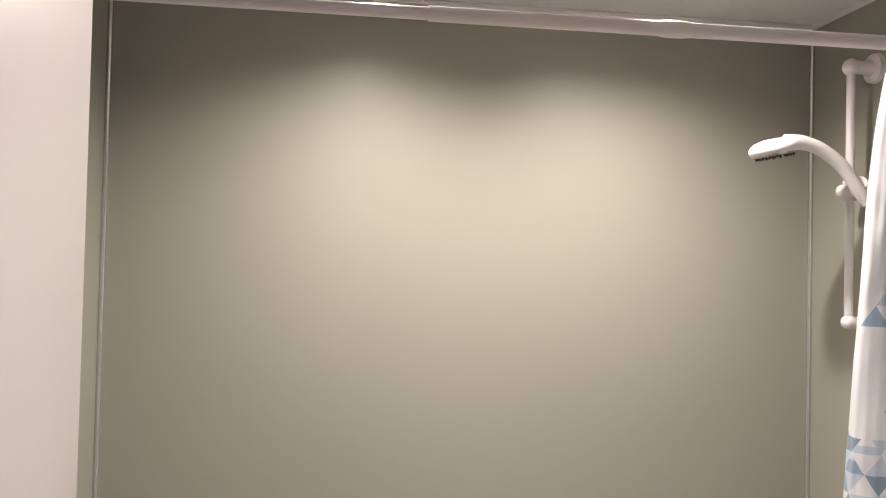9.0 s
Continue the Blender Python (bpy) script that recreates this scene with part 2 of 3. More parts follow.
    # one nearly black triangle stands out high on the cloth
    lone = math_node("MULTIPLY", math_node("COMPARE", row, 36.0, 0.1), math_node("MULTIPLY", up, math_node("COMPARE", cell_up, 4.0, 0.1)))
    printed = math_node("MAXIMUM", lone, math_node("MULTIPLY", math_node("LESS_THAN", r1, chance), top))
    # blues deepen downwards, partly the print, partly the shade low on the cloth
    deep = by_height(1.7, 0.55, -0.04, 0.24)
    tone = math_node("ADD", lone, math_node("ADD", math_node("MULTIPLY", r2, 0.55), math_node("MULTIPLY_ADD", rc.outputs[1], 0.45, deep)))
    ramp = nt.nodes.new("ShaderNodeValToRGB")
    ramp.color_ramp.interpolation = "CONSTANT"
    e = ramp.color_ramp.elements
    e[0].position, e[0].color = 0.0, (0.43, 0.55, 0.68, 1)
    e[1].position, e[1].color = 0.34, (0.19, 0.33, 0.49, 1)
    for pos, col in ((0.55, (0.085, 0.205, 0.335)), (0.76, (0.035, 0.115, 0.205)), (0.97, (0.022, 0.08, 0.165)), (0.995, (0.022, 0.014, 0.04))):
        x = e.new(pos)
        x.color = (*col, 1)
    nt.links.new(tone, ramp.inputs[0])
    cloth = nt.nodes.new("ShaderNodeTexNoise")
    cloth.inputs["Scale"].default_value = 900
    bn = nt.nodes.new("ShaderNodeBump")
    bn.inputs["Strength"].default_value, bn.inputs["Distance"].default_value = 0.1, 0.001
    nt.links.new(uv.outputs[0], cloth.inputs["Vector"])
    nt.links.new(cloth.outputs[0], bn.inputs["Height"])
    mix = nt.nodes.new("ShaderNodeMix")
    mix.data_type = "RGBA"
    # most of the blank triangles carry a faint tint of their own
    pale = nt.nodes.new("ShaderNodeMix")
    pale.data_type = "RGBA"
    pale.inputs["A"].default_value, pale.inputs["B"].default_value = (0.86, 0.86, 0.88, 1), (0.62, 0.69, 0.79, 1)
    nt.links.new(math_node("LESS_THAN", wc.outputs[2], math_node("MULTIPLY_ADD", low, 0.2, math_node("MULTIPLY", d, 0.34))), pale.inputs["Factor"])
    nt.links.new(pale.outputs["Result"], mix.inputs["A"])
    nt.links.new(printed, mix.inputs["Factor"])
    # the turned-back panel shows the paler reverse of the print
    reverse = nt.nodes.new("ShaderNodeMix")
    reverse.data_type = "RGBA"
    reverse.inputs["B"].default_value = (0.74, 0.76, 0.8, 1)
    # the ridge fold's edge light is put in as the same pale colour
    lit_ridge = math_node("COMPARE", u, 0.293, 0.017)
    nt.links.new(math_node("MULTIPLY_ADD", math_node("LESS_THAN", u, 0.13), 0.3, math_node("MULTIPLY", lit_ridge, 0.7)), reverse.inputs["Factor"])
    nt.links.new(ramp.outputs[0], reverse.inputs["A"])
    nt.links.new(reverse.outputs["Result"], mix.inputs["B"])
    nt.links.new(mix.outputs["Result"], b.inputs["Base Color"])
    nt.links.new(bn.outputs[0], b.inputs["Normal"])
    trans = nt.nodes.new("ShaderNodeBsdfTranslucent")
    nt.links.new(mix.outputs["Result"], trans.inputs[0])
    ms = nt.nodes.new("ShaderNodeMixShader")
    ms.inputs[0].default_value = 0.3
    nt.links.new(b.outputs[0], ms.inputs[1])
    nt.links.new(trans.outputs[0], ms.inputs[2])
    nt.links.new(ms.outputs[0], nt.nodes["Material Output"].inputs[0])
    return m


PRINT = curtain_print()

# ---- mesh tools ----


def box(x0, x1, y0, y1, z0, z1, bevel=0.0, segments=2, bm=None):
    own = bmesh.new()
    bmesh.ops.create_cube(own, size=1)
    bmesh.ops.scale(own, vec=(abs(x1 - x0), abs(y1 - y0), abs(z1 - z0)), verts=own.verts)
    bmesh.ops.translate(own, vec=((x0 + x1) / 2, (y0 + y1) / 2, (z0 + z1) / 2), verts=own.verts)
    if bevel:
        bmesh.ops.bevel(own, geom=own.edges[:], offset=bevel, segments=segments, affect="EDGES", profile=0.5)
    return own if bm is None else merge(bm, own)


def merge(bm, other):
    me = bpy.data.meshes.new("joined")
    other.to_mesh(me)
    bm.from_mesh(me)
    bpy.data.meshes.remove(me)
    other.free()
    return bm


def joined(*meshes):
    for other in meshes[1:]:
        merge(meshes[0], other)
    return meshes[0]


def loft(rings, first=True, last=True, closed=True, bm=None):
    bm = bm or bmesh.new()
    rows = [[bm.verts.new(v) for v in ring] for ring in rings]
    n = len(rows[0])
    for a, b in zip(rows, rows[1:]):
        for i in range(n if closed else n - 1):
            j = (i + 1) % n
            bm.faces.new((a[i], a[j], b[j], b[i]))
    if first:
        bm.faces.new(rows[0][::-1])
    if last:
        bm.faces.new(rows[-1])
    bmesh.ops.recalc_face_normals(bm, faces=bm.faces)
    return bm


def lathe(profile, at=(0, 0, 0), n=32, flute=0.0, flutes=0, fluted=(), m=None):
    """Profile of (radius, height) turned about z. flute: depth of the ribs on the profile rows named in fluted."""
    rings = []
    for k, (r, z) in enumerate(profile):
        ring = []
        for i in range(n):
            a = 2 * math.pi * i / n
            rr = r - (flute * (0.5 + 0.5 * math.cos(flutes * a)) if k in fluted else 0)
            p = Vector((rr * math.cos(a), rr * math.sin(a), z))
            ring.append((m @ p if m else p) + Vector(at))
        rings.append(ring)
    return loft(rings)


def tube(points, radii, n=16, squash=1.0, up=(0, 0, 1)):
    pts = [Vector(p) for p in points]
    if not hasattr(radii, "__len__"):
        radii = [radii] * len(pts)
    rings = []
    for i, (p, r) in enumerate(zip(pts, radii)):
        d = (pts[min(i + 1, len(pts) - 1)] - pts[max(i - 1, 0)]).normalized()
        side = d.cross(Vector(up))
        if side.length < 1e-3:
            side = d.cross(Vector((1, 0, 0)))
        side.normalize()
        top = side.cross(d)
        rings.append([p + side * (r * math.cos(2 * math.pi * k / n)) + top * (r * squash * math.sin(2 * math.pi * k / n)) for k in range(n)])
    return loft(rings)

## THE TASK
Working from the lines above, reproduce the material exactly and exclude its pictures.

## OUTPUT BELOW
9.0 s
Continue the Blender Python (bpy) script that recreates this scene with part 2 of 3. More parts follow.
    # one nearly black triangle stands out high on the cloth
    lone = math_node("MULTIPLY", math_node("COMPARE", row, 36.0, 0.1), math_node("MULTIPLY", up, math_node("COMPARE", cell_up, 4.0, 0.1)))
    printed = math_node("MAXIMUM", lone, math_node("MULTIPLY", math_node("LESS_THAN", r1, chance), top))
    # blues deepen downwards, partly the print, partly the shade low on the cloth
    deep = by_height(1.7, 0.55, -0.04, 0.24)
    tone = math_node("ADD", lone, math_node("ADD", math_node("MULTIPLY", r2, 0.55), math_node("MULTIPLY_ADD", rc.outputs[1], 0.45, deep)))
    ramp = nt.nodes.new("ShaderNodeValToRGB")
    ramp.color_ramp.interpolation = "CONSTANT"
    e = ramp.color_ramp.elements
    e[0].position, e[0].color = 0.0, (0.43, 0.55, 0.68, 1)
    e[1].position, e[1].color = 0.34, (0.19, 0.33, 0.49, 1)
    for pos, col in ((0.55, (0.085, 0.205, 0.335)), (0.76, (0.035, 0.115, 0.205)), (0.97, (0.022, 0.08, 0.165)), (0.995, (0.022, 0.014, 0.04))):
        x = e.new(pos)
        x.color = (*col, 1)
    nt.links.new(tone, ramp.inputs[0])
    cloth = nt.nodes.new("ShaderNodeTexNoise")
    cloth.inputs["Scale"].default_value = 900
    bn = nt.nodes.new("ShaderNodeBump")
    bn.inputs["Strength"].default_value, bn.inputs["Distance"].default_value = 0.1, 0.001
    nt.links.new(uv.outputs[0], cloth.inputs["Vector"])
    nt.links.new(cloth.outputs[0], bn.inputs["Height"])
    mix = nt.nodes.new("ShaderNodeMix")
    mix.data_type = "RGBA"
    # most of the blank triangles carry a faint tint of their own
    pale = nt.nodes.new("ShaderNodeMix")
    pale.data_type = "RGBA"
    pale.inputs["A"].default_value, pale.inputs["B"].default_value = (0.86, 0.86, 0.88, 1), (0.62, 0.69, 0.79, 1)
    nt.links.new(math_node("LESS_THAN", wc.outputs[2], math_node("MULTIPLY_ADD", low, 0.2, math_node("MULTIPLY", d, 0.34))), pale.inputs["Factor"])
    nt.links.new(pale.outputs["Result"], mix.inputs["A"])
    nt.links.new(printed, mix.inputs["Factor"])
    # the turned-back panel shows the paler reverse of the print
    reverse = nt.nodes.new("ShaderNodeMix")
    reverse.data_type = "RGBA"
    reverse.inputs["B"].default_value = (0.74, 0.76, 0.8, 1)
    # the ridge fold's edge light is put in as the same pale colour
    lit_ridge = math_node("COMPARE", u, 0.293, 0.017)
    nt.links.new(math_node("MULTIPLY_ADD", math_node("LESS_THAN", u, 0.13), 0.3, math_node("MULTIPLY", lit_ridge, 0.7)), reverse.inputs["Factor"])
    nt.links.new(ramp.outputs[0], reverse.inputs["A"])
    nt.links.new(reverse.outputs["Result"], mix.inputs["B"])
    nt.links.new(mix.outputs["Result"], b.inputs["Base Color"])
    nt.links.new(bn.outputs[0], b.inputs["Normal"])
    trans = nt.nodes.new("ShaderNodeBsdfTranslucent")
    nt.links.new(mix.outputs["Result"], trans.inputs[0])
    ms = nt.nodes.new("ShaderNodeMixShader")
    ms.inputs[0].default_value = 0.3
    nt.links.new(b.outputs[0], ms.inputs[1])
    nt.links.new(trans.outputs[0], ms.inputs[2])
    nt.links.new(ms.outputs[0], nt.nodes["Material Output"].inputs[0])
    return m


PRINT = curtain_print()

# ---- mesh tools ----


def box(x0, x1, y0, y1, z0, z1, bevel=0.0, segments=2, bm=None):
    own = bmesh.new()
    bmesh.ops.create_cube(own, size=1)
    bmesh.ops.scale(own, vec=(abs(x1 - x0), abs(y1 - y0), abs(z1 - z0)), verts=own.verts)
    bmesh.ops.translate(own, vec=((x0 + x1) / 2, (y0 + y1) / 2, (z0 + z1) / 2), verts=own.verts)
    if bevel:
        bmesh.ops.bevel(own, geom=own.edges[:], offset=bevel, segments=segments, affect="EDGES", profile=0.5)
    return own if bm is None else merge(bm, own)


def merge(bm, other):
    me = bpy.data.meshes.new("joined")
    other.to_mesh(me)
    bm.from_mesh(me)
    bpy.data.meshes.remove(me)
    other.free()
    return bm


def joined(*meshes):
    for other in meshes[1:]:
        merge(meshes[0], other)
    return meshes[0]


def loft(rings, first=True, last=True, closed=True, bm=None):
    bm = bm or bmesh.new()
    rows = [[bm.verts.new(v) for v in ring] for ring in rings]
    n = len(rows[0])
    for a, b in zip(rows, rows[1:]):
        for i in range(n if closed else n - 1):
            j = (i + 1) % n
            bm.faces.new((a[i], a[j], b[j], b[i]))
    if first:
        bm.faces.new(rows[0][::-1])
    if last:
        bm.faces.new(rows[-1])
    bmesh.ops.recalc_face_normals(bm, faces=bm.faces)
    return bm


def lathe(profile, at=(0, 0, 0), n=32, flute=0.0, flutes=0, fluted=(), m=None):
    """Profile of (radius, height) turned about z. flute: depth of the ribs on the profile rows named in fluted."""
    rings = []
    for k, (r, z) in enumerate(profile):
        ring = []
        for i in range(n):
            a = 2 * math.pi * i / n
            rr = r - (flute * (0.5 + 0.5 * math.cos(flutes * a)) if k in fluted else 0)
            p = Vector((rr * math.cos(a), rr * math.sin(a), z))
            ring.append((m @ p if m else p) + Vector(at))
        rings.append(ring)
    return loft(rings)


def tube(points, radii, n=16, squash=1.0, up=(0, 0, 1)):
    pts = [Vector(p) for p in points]
    if not hasattr(radii, "__len__"):
        radii = [radii] * len(pts)
    rings = []
    for i, (p, r) in enumerate(zip(pts, radii)):
        d = (pts[min(i + 1, len(pts) - 1)] - pts[max(i - 1, 0)]).normalized()
        side = d.cross(Vector(up))
        if side.length < 1e-3:
            side = d.cross(Vector((1, 0, 0)))
        side.normalize()
        top = side.cross(d)
        rings.append([p + side * (r * math.cos(2 * math.pi * k / n)) + top * (r * squash * math.sin(2 * math.pi * k / n)) for k in range(n)])
    return loft(rings)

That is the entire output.